Sunday, 1 November 2009

Don't go breaking my heart

With Halloween on the horizon, Adam and I somehow got on to the topic of gruesome things we could do with a heart for his party. We decided that the gore factor of having a pulsating heart on a plate in his fridge was definitely worth attempting.

Initially the plans revolved around attaching electrodes to achieve a TENS style effect. A bit of googling threw up little more than some dodgy Darwin awards contenders (I'll let you look that one up). Ultimately we came to conclusion that if it could be done, it would be on youtube, so we decided to pursue different avenues.

Adam wanted to go down the inflation route, while I was convinced a motorised solution would be easier to build and control. We decided that it wasn't worth arguing about until we at least knew we could purchase a heart.

Thus, the first half of last Monday evening was spent calling in every butcher (Polish and Halal, we weren't fussy) asking if they had any hearts. Thankfully we weren't arrested and eventually found what can only be described as a breakers yard for sheep. The guy on the band saw at the back sticks in the memory, as do the skinless (but sadly not eyeless) sheep heads to the right of the display.

The gentleman took our order and disappeared out back, leaving us to peruse the assorted bits of meat. Most were identifiable, a collection of pale looking almost spherical organs were not. Adam paid 46p for the heart and was leaving the shop when curiosity got the better of me and I decided to enquire about the identity of the unidentifiable organs. With churlish grin and hand aloft, palm up in a grasping position: "Testicles!" he bellowed. We left, quickly, each of us giggling. You could probably make a decent soup out of them.

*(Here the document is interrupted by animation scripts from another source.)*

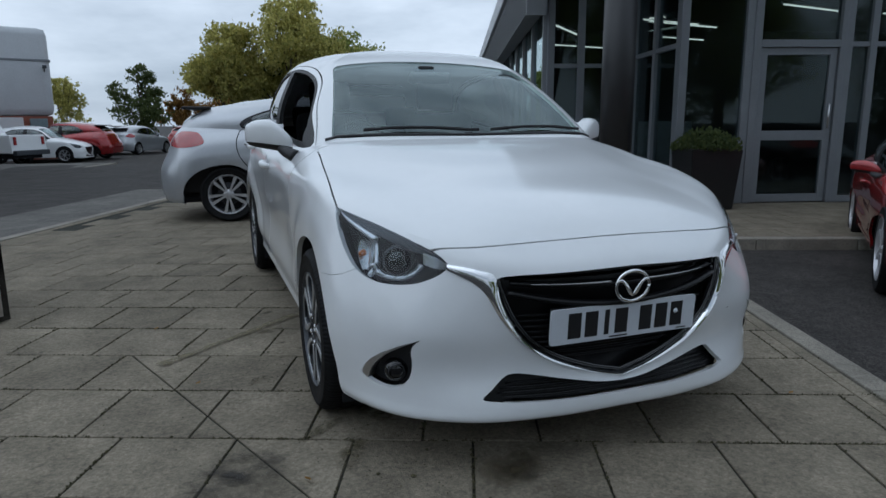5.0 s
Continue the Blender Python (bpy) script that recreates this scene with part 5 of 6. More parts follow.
part("inner_column", box(6.80, -.08, 0.012, 6.92, -.055, 2.95, .004), WHITE_SIGN, hall, smooth=False)
# lobby front with its door
glazing("window_5", BM, [-1.0, -.18], -.0, 2.95, [], FRAME_PALE, SHOPGLASS, "lobby glazing beside the door", bar=.10, base=.08)
glazing("window_6", BM, [1.10, 1.42, 2.55], -.0, 2.95, [1.98], FRAME_PALE, SHOPGLASS, "lobby glazing with slim posts", bar=.09, base=.08)
glazing("window_7", BM @ Matrix.Translation((0, 0, 0)), [3.22, 4.72, 6.87, 9.07, 11.3, 13.6], -.0, 2.95, [], FRAME_DARK, SHOPGLASS, "showroom window wall with dark posts", bar=.08, base=.08)
ret = BM @ Matrix(((0, -1, 0, -1.0), (1, 0, 0, 0), (0, 0, 1, 0), (0, 0, 0, 1)))
glazing("window_8", ret, [.06, .85, 1.63], 0, 2.95, [1.98], FRAME_PALE, SHOPGLASS, "glazed return of the lobby", bar=.09, base=.08)
glazing("window_9", BM @ Matrix.Translation((0, 1.63, 0)), [-2.30, -1.85, -1.1], 0, 3.46, [1.86], FRAME_PALE, SHOPGLASS, "set-back glazing beside the lobby", bar=.10, base=.08)
SIDE_D = Vector((.0789, 1)).normalized()
sidew = BM @ Matrix(((SIDE_D.x, -SIDE_D.y, 0, -2.49), (SIDE_D.y, SIDE_D.x, 0, 0), (0, 0, 1, 0), (0, 0, 0, 1)))      # along the slanting side wall
glazing("window_10", sidew, [1.7 + 1.5 * k for k in range(14)], 0, 3.46, [], FRAME_PALE, SHOPGLASS, "long side glazing of the dealership", bar=.10, base=.08)
door = thing("door_1", BM, "grey aluminium glazed door, closed", "door", kind="structure")
part("door_frame", box(-.13, -.06, 0, -.03, .06, 2.95, .006), FRAME_PALE, door, smooth=False)
part("door_frame", box(.98, -.06, 0, 1.055, .06, 2.95, .006), FRAME_PALE, door, smooth=False)
part("door_frame", box(-.03, -.06, 1.94, .98, .06, 2.03, .006), FRAME_PALE, door, smooth=False)
part("door_pane", box(-.03, -.006, 2.03, .98, .006, 2.94), SHOPGLASS, door, smooth=False).visible_shadow = False
leaf = part("door_leaf", box(-.02, -.03, .012, .07, .03, 1.935, .004), FRAME_PALE, door, smooth=False)
part("door_leaf", box(.88, -.03, .012, .97, .03, 1.935, .004), FRAME_PALE, door, smooth=False)
part("door_leaf", box(.07, -.03, 1.85, .88, .03, 1.935, .004), FRAME_PALE, door, smooth=False)
part("door_leaf", box(.07, -.03, .80, .88, .03, .92, .004), FRAME_PALE, door, smooth=False)
part("door_leaf", box(.07, -.03, .012, .88, .03, .11, .004), FRAME_PALE, door, smooth=False)
for lo, hi in ((.11, .80), (.92, 1.85)):
    part("door_pane", box(.07, -.005, lo, .88, .005, hi), SHOPGLASS, door, smooth=False).visible_shadow = False
part("door_handle", rod((.90, -.075, .95), (.90, -.075, 1.25), .012, seg=10), SATIN, door)
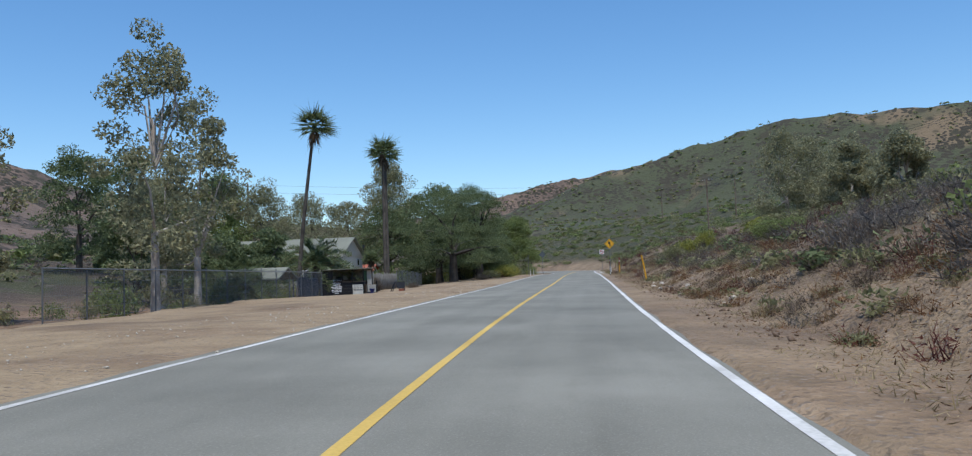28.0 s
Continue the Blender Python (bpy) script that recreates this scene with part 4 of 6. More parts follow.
# right-hand cut slope, stretch by stretch: mixed chaparral
scatter(-20, 100, 7.0, 14, 110, dict(grey=4, dry=4, olive=4, oak=2, green=1.5, orange=.5), .8, 1.9)
scatter(100, 160, 7.6, 16, 45, dict(grey=4, dry=4, olive=3, oak=2, green=1.5), .7, 1.6)
scatter(160, 240, 7.6, 17, 50, dict(grey=5, dry=5, olive=2, red=.8, green=.6), .6, 1.5)
scatter(240, 300, 7.8, 17, 45, dict(dry=4, olive=4, oak=3, green=3, orange=1), .8, 1.9)
scatter(300, 400, 7.5, 16, 56, dict(grey=5, dry=5, olive=2, oak=1, red=.8), .6, 1.5)
scatter(400, 470, 9, 20, 60, dict(grey=3, dry=2, olive=2, red=1, orange=.6), .6, 1.3)
scatter(470, 560, 9, 20, 60, dict(grey=4, dry=3, olive=1.5, red=1), .5, 1.2)
scatter(560, 700, 9, 24, 40, dict(grey=3, dry=3, olive=1.5, red=2, straw=1), .5, 1.2)
# tufts low on the bank
scatter(0, 84, 6.3, 12.5, 90, dict(grey=4, dry=4, olive=2, oak=2.5, red=.5), .6, 1.5)
scatter(-10, 300, 5.5, 8.5, 70, dict(dry=4, grey=2, red=1.5, straw=4, green=.4, grass=.8), .15, .45, size="mid")
scatter(300, 400, 5.5, 8.5, 45, dict(dry=4, grey=2, red=2, straw=2, grass=1), .2, .5, size="mid")
scatter(500, 700, 5.6, 9.5, 60, dict(dry=5, straw=6, red=1), .2, .5, size="mid")

scatter(-20, 345, 14, 26, 45, dict(grey=4, olive=4, oak=2, green=2), .8, 1.7, (1.1, 1.7))
scatter(360, 400, 12, 22, 20, dict(grey=4, olive=3, oak=2), .8, 1.6, (1.1, 1.7))
# along the left verge and in the dip behind it
scatter(-15, 62, -8.5, -26, 75, dict(green=5, bright=3, olive=4, gum=2), 1.6, 2.8, (1.2, 1.9))
scatter(-15, 55, -5.2, -7.5, 40, dict(bright=4, green=3, olive=2, red=1), .5, 1.1, (.9, 1.4), "near")
scatter(62, 150, -10, -28, 48, dict(green=2, olive=5, dry=3, grey=1, bright=3, oak=1, orange=.6), 1.3, 2.5, (1.0, 1.7))
scatter(150, 345, -10.5, -30, 60, dict(green=5, olive=4, bright=3, dry=2, oak=2, orange=.7), 1.3, 2.6, (1.0, 1.7))
scatter(60, 345, -6.2, -10.5, 80, dict(straw=4, dry=4, grey=3, red=2, olive=1), .25, .7)
scatter(345, 530, -5.6, -10, 110, dict(dry=2, olive=4, green=4, bright=1.5, straw=1, orange=.5), .5, 1.2, (.8, 1.5))
scatter(345, 530, -10, -30, 52, dict(green=5, olive=4, bright=3, orange=.7, oak=2), 1.4, 2.6, (1.1, 1.8))
scatter(655, 725, -7.5, -24, 55, dict(green=4, bright=5, olive=4, oak=1), 1.3, 2.6, (1.0, 1.6))
scatter(405, 478, 7.0, 13.5, 90, dict(grey=4, dry=3, red=3, rust=2, olive=1.2, orange=.3), .35, 1.0)
scatter(636, 725, 7.5, 26, 60, dict(grey=3, dry=2, red=4, olive=1), .4, 1.1)
scatter(594, 640, -19.0, -23.5, 34, dict(green=5, olive=3, bright=2, oak=2), .7, 1.5, (1.0, 1.5))
scatter(636, 674, -19, -25, 26, dict(oak=5, green=2, olive=1), 1.4, 2.4, (1.1, 1.6))
scatter(558, 596, -18.5, -23, 24, dict(green=4, olive=4, oak=2), .8, 1.7, (1.0, 1.5))
scatter(-20, 400, 6.0, 9.0, 110, dict(dry=2, grey=4, red=1.5, olive=1.5, green=.5, orange=.3), .3, .75)

scatter(246, 264, 5.9, 9.5, 34, dict(dry=4, grey=4, rust=2, olive=2, oak=1.5), .4, 1.0)
scatter(243, 300, 6.4, 12.5, 70, dict(dry=4, grey=4, orange=1, olive=2.5, oak=2.5), .6, 1.5)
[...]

I tried to buy flour in a Polish supermarket but, alas, I do not know the Polish words for 'plain white flour' so had to resort to Tescos. I did find some nice cherry juice though, sadly not as good as the greek sour cherry juice we had in Parga. The search continues. We did find another butcher that supplied us an ox heart, to go with our lambs, for just £1 though.

After some wrangling, embedded motors were to be our actuators of choice The 12mm pager motors I'd spotted on ebay were deemed to be ideal. Wednesday evening saw me detour via Oval to collect them.

A bit of electronics research, a few days, a pub quiz and more than one trip to Maplins later and we considered ourselves all set. Not one to miss any excitement, Will joined us on Friday evening to assemble the monstrosity.

This is where I'd normally put a link to the youtube video. Except it didn't work. The pager motors just didn't have the grunt to induce any significant movement in the lump of tough meat. The electronics were abut half way complete but at about midnight we called a halt to the proceedings. We destroyed a cat-5 cable to use the insulation as a tube and half glues half duct taped a balloon on the end then Will and I left to catch the tube/bus back home.

I didn't attend the party, but I imagine Adam probably cooked the heart, whole, in a stew. I'm not sure if I'd have eaten any.